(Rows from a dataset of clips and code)
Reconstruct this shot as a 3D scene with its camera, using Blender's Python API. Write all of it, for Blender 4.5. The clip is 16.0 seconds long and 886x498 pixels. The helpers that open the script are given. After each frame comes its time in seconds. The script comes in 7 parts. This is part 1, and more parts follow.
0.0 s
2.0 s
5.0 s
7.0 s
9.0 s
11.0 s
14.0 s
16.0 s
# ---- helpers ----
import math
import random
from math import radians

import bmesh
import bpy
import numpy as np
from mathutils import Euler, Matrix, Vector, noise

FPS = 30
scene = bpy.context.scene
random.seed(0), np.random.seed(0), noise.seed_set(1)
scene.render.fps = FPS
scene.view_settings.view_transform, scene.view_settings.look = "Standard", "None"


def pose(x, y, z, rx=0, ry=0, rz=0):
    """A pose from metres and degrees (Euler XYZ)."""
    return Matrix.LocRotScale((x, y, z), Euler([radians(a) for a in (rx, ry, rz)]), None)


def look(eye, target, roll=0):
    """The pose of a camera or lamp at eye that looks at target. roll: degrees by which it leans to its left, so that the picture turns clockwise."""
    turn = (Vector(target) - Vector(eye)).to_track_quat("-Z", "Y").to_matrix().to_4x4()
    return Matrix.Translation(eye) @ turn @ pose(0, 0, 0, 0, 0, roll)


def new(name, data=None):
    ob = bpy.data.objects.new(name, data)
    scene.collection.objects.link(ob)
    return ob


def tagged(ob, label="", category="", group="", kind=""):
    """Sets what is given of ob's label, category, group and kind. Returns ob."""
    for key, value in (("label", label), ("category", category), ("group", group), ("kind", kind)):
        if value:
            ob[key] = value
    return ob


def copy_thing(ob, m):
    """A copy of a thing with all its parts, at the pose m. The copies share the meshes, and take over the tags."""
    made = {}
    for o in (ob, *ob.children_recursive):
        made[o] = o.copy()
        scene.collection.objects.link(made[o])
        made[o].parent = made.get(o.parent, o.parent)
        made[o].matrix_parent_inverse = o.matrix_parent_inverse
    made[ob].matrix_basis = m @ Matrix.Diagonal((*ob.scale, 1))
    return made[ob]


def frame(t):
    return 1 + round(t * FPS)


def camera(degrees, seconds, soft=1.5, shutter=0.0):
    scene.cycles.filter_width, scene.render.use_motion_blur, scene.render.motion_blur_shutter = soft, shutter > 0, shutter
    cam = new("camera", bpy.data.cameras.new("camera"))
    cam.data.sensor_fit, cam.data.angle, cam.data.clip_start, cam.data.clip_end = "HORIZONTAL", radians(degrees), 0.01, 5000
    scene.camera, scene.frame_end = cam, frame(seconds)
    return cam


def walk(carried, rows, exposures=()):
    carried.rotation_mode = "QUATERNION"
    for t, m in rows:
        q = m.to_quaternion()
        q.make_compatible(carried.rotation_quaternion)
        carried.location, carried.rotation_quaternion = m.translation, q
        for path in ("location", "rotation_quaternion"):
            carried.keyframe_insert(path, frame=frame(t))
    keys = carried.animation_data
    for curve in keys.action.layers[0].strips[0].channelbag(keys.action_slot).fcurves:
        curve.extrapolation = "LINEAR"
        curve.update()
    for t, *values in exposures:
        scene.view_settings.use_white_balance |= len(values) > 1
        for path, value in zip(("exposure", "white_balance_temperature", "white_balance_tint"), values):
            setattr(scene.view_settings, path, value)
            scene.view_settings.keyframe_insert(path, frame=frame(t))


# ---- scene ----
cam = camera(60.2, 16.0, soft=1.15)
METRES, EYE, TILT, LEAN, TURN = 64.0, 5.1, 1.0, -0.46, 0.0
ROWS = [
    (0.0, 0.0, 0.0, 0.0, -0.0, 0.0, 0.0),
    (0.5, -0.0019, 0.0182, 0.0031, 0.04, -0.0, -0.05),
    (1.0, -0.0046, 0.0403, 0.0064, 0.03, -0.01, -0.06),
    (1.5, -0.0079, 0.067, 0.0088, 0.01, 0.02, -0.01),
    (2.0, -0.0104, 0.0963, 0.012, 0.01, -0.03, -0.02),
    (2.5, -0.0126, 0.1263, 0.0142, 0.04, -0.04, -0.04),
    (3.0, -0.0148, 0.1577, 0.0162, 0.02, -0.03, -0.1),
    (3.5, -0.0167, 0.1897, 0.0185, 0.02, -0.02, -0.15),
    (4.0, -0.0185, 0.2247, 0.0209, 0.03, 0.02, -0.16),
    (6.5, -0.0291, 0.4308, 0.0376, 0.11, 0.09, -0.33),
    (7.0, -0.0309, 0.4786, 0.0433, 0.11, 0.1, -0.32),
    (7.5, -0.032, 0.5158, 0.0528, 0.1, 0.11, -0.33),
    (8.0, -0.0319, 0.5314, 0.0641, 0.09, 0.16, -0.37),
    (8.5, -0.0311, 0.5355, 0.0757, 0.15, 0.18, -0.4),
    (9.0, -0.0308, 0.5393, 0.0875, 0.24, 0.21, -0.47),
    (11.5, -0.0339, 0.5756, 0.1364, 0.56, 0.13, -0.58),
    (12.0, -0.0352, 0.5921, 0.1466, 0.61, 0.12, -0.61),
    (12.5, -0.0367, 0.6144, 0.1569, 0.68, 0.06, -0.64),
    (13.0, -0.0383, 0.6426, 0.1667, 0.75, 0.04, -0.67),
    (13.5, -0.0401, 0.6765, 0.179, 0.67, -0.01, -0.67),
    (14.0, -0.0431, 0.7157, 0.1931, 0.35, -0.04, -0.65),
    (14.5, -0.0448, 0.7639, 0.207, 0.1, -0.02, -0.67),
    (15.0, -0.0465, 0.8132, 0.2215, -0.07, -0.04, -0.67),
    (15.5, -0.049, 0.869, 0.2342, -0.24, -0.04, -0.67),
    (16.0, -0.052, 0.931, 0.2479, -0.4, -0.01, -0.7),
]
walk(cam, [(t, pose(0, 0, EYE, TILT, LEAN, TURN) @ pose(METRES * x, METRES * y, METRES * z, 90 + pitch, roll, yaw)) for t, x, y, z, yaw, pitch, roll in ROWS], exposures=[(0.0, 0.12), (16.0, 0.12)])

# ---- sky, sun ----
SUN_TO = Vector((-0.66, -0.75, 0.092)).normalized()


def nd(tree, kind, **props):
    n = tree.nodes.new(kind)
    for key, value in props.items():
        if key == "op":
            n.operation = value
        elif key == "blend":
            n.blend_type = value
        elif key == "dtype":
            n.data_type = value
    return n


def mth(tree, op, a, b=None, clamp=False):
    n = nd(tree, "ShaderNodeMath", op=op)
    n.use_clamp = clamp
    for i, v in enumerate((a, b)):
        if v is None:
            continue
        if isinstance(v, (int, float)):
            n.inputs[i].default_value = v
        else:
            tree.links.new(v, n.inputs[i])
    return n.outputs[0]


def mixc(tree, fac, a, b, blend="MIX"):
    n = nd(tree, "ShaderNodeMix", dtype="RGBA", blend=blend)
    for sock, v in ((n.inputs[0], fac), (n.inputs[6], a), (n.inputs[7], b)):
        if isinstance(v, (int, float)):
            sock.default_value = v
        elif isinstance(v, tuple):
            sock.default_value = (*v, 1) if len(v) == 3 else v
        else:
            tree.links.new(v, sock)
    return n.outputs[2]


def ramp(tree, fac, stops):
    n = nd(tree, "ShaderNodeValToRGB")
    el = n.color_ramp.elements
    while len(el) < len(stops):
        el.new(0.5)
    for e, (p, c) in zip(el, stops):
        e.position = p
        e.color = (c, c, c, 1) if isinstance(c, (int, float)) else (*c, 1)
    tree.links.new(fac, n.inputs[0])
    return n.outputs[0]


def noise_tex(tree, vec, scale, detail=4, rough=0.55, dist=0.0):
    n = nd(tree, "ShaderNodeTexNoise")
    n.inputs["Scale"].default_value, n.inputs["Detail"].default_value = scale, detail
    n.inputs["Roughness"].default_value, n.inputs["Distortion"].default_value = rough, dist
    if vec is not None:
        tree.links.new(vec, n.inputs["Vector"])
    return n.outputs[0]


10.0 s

**TASK:**
Give back exactly the lines running from the line that contains "scene.view_settings.use_white_balance |= len(values)" through the line that contains "scene.view_settings.keyframe_insert(path, frame=frame(t))", and nothing outside them.

**THE RESULT:**
        scene.view_settings.use_white_balance |= len(values) > 1
        for path, value in zip(("exposure", "white_balance_temperature", "white_balance_tint"), values):
            setattr(scene.view_settings, path, value)
            scene.view_settings.keyframe_insert(path, frame=frame(t))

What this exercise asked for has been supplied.